D’ordinaire, les volumes annuels de statistique envoyés aux tribunaux par le ministre de la justice s’ensevelissent dans les coins des greffes ou des parquets. Il n’en sera pas de même, nous l’espérons bien, de ceux qui viennent d’être publiés et qui, relatifs à l’année 1880 spécialement, sont précédés d’un rapport sur la statistique comparée du dernier demi-siècle, avec tableaux, cartes et courbes graphiques à l’appui. Une telle source d’informations certaines, susceptibles parfois d’interprétations diverses, mais toujours profondément instructives, sur les variations de notre état moral et social depuis plus de cinquante ans et sur les tendances de l’avenir, mérite d’être signalée et recommandée aux philosophes. À ce double intérêt s’ajoute pour nous le plaisir de trouver dans ce magasin de chiffres l’application détaillée et la confirmation de bien des idées théoriques que nous avons plusieurs fois émises dans cette Revue. Mais parlons de ce qui intéresse tout le monde et non de ce qui a trait à notre point de vue particulier, et occupons-nous spécialement de la statistique criminelle.

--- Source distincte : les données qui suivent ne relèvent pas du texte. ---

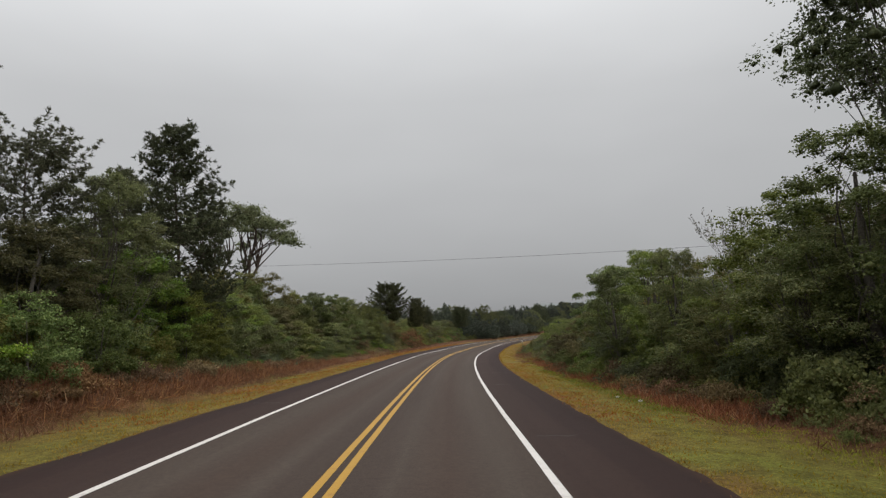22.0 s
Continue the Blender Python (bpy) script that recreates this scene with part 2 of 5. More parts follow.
def rock_mat(name, scale, bump_d):
    """Weathered basalt: red-brown, grey-olive and pale lichen tones, dark in its clefts."""
    m, n, l, b = nodes_of(name, 0.92, 0.12)
    big, mid, fine = noise_node(n, l, 0.45 * scale, 4.0, 0.6), noise_node(n, l, 1.7 * scale, 5.0, 0.7), noise_node(n, l, 9.0, 6.0, 0.7)
    tone = ramp_node(n, [(0.34, (0.118, 0.062, 0.036)), (0.5, (0.102, 0.068, 0.044)), (0.66, (0.094, 0.077, 0.056))])
    l.new(big.outputs["Fac"], tone.inputs[0])
    pale = ramp_node(n, [(0.58, (0, 0, 0)), (0.70, (0.7, 0.7, 0.7))])
    l.new(mid.outputs["Fac"], pale.inputs[0])
    c = mix_node(n, l, pale.outputs[0], tone.outputs[0], (0.185, 0.162, 0.125))
    vor = n.new("ShaderNodeTexVoronoi")
    vor.feature = "DISTANCE_TO_EDGE"
    vor.inputs["Scale"].default_value = 1.5
    co, mp = n.new("ShaderNodeTexCoord"), n.new("ShaderNodeMapping")
    mp.inputs["Scale"].default_value = (0.9, 0.55, 1.9)
    wob = n.new("ShaderNodeMix")
    wob.data_type, wob.blend_type = "RGBA", "ADD"
    wob.inputs[0].default_value = 0.9
    l.new(co.outputs["Object"], wob.inputs[6])
    l.new(mid.outputs["Color"], wob.inputs[7])
    l.new(wob.outputs[2], mp.inputs[0])
    l.new(mp.outputs[0], vor.inputs["Vector"])
    cleft = ramp_node(n, [(0.0, (0.55, 0.52, 0.50)), (0.07, (0.9, 0.9, 0.9)), (0.16, (1, 1, 1))])
    l.new(vor.outputs["Distance"], cleft.inputs[0])
    g = ramp_node(n, [(0.3, (0.5, 0.5, 0.5)), (0.7, (1.25, 1.25, 1.25))])
    l.new(fine.outputs["Fac"], g.inputs[0])
    c = mix_node(n, l, 1.0, mix_node(n, l, 1.0, c, g.outputs[0], "MULTIPLY"), cleft.outputs[0], "MULTIPLY")
    l.new(c, b.inputs["Base Color"])
    h = mix_node(n, l, 0.6, fine.outputs["Fac"], cleft.outputs[0])
    bump(n, l, b, h, 1.0, bump_d)
    return m


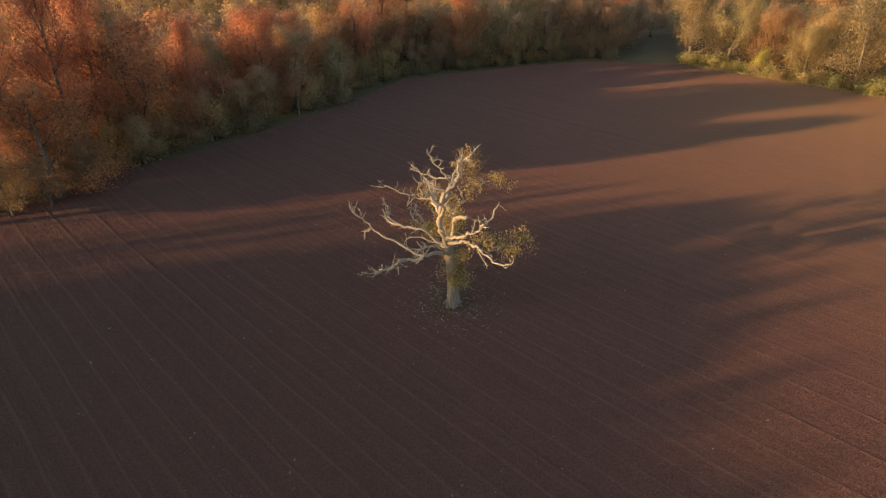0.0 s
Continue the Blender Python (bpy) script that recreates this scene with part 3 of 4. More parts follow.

L’optimisme passe en général pour une vertu officielle, mais elle paraît manquer absolument à l’auteur du Rapport dont il s’agit. Il nous apprend d’un ton alarmant des vérités tristes. Et il y a d’autant plus lieu de l’en louer que ses révélations risquent de servir d’argument aux déclamations politiques. Car l’action des événements politiques sur la criminalité n’est pas douteuse : regardez la courbe des affaires correctionnelles depuis 1835, sorte de profil de montagne en voie de soulèvement brusque après certaines dates, et dites si devant cette silhouette on n’est pas excusable de faire quelques malicieux rapprochements[1]. Mais ce serait perdre de vue les causes

  1. Il est bon cependant de prévenir que la vue des courbes, si on ne la complète et ne la corrige par la lecture du rapport et des tableaux, est très propre à égarer l’esprit.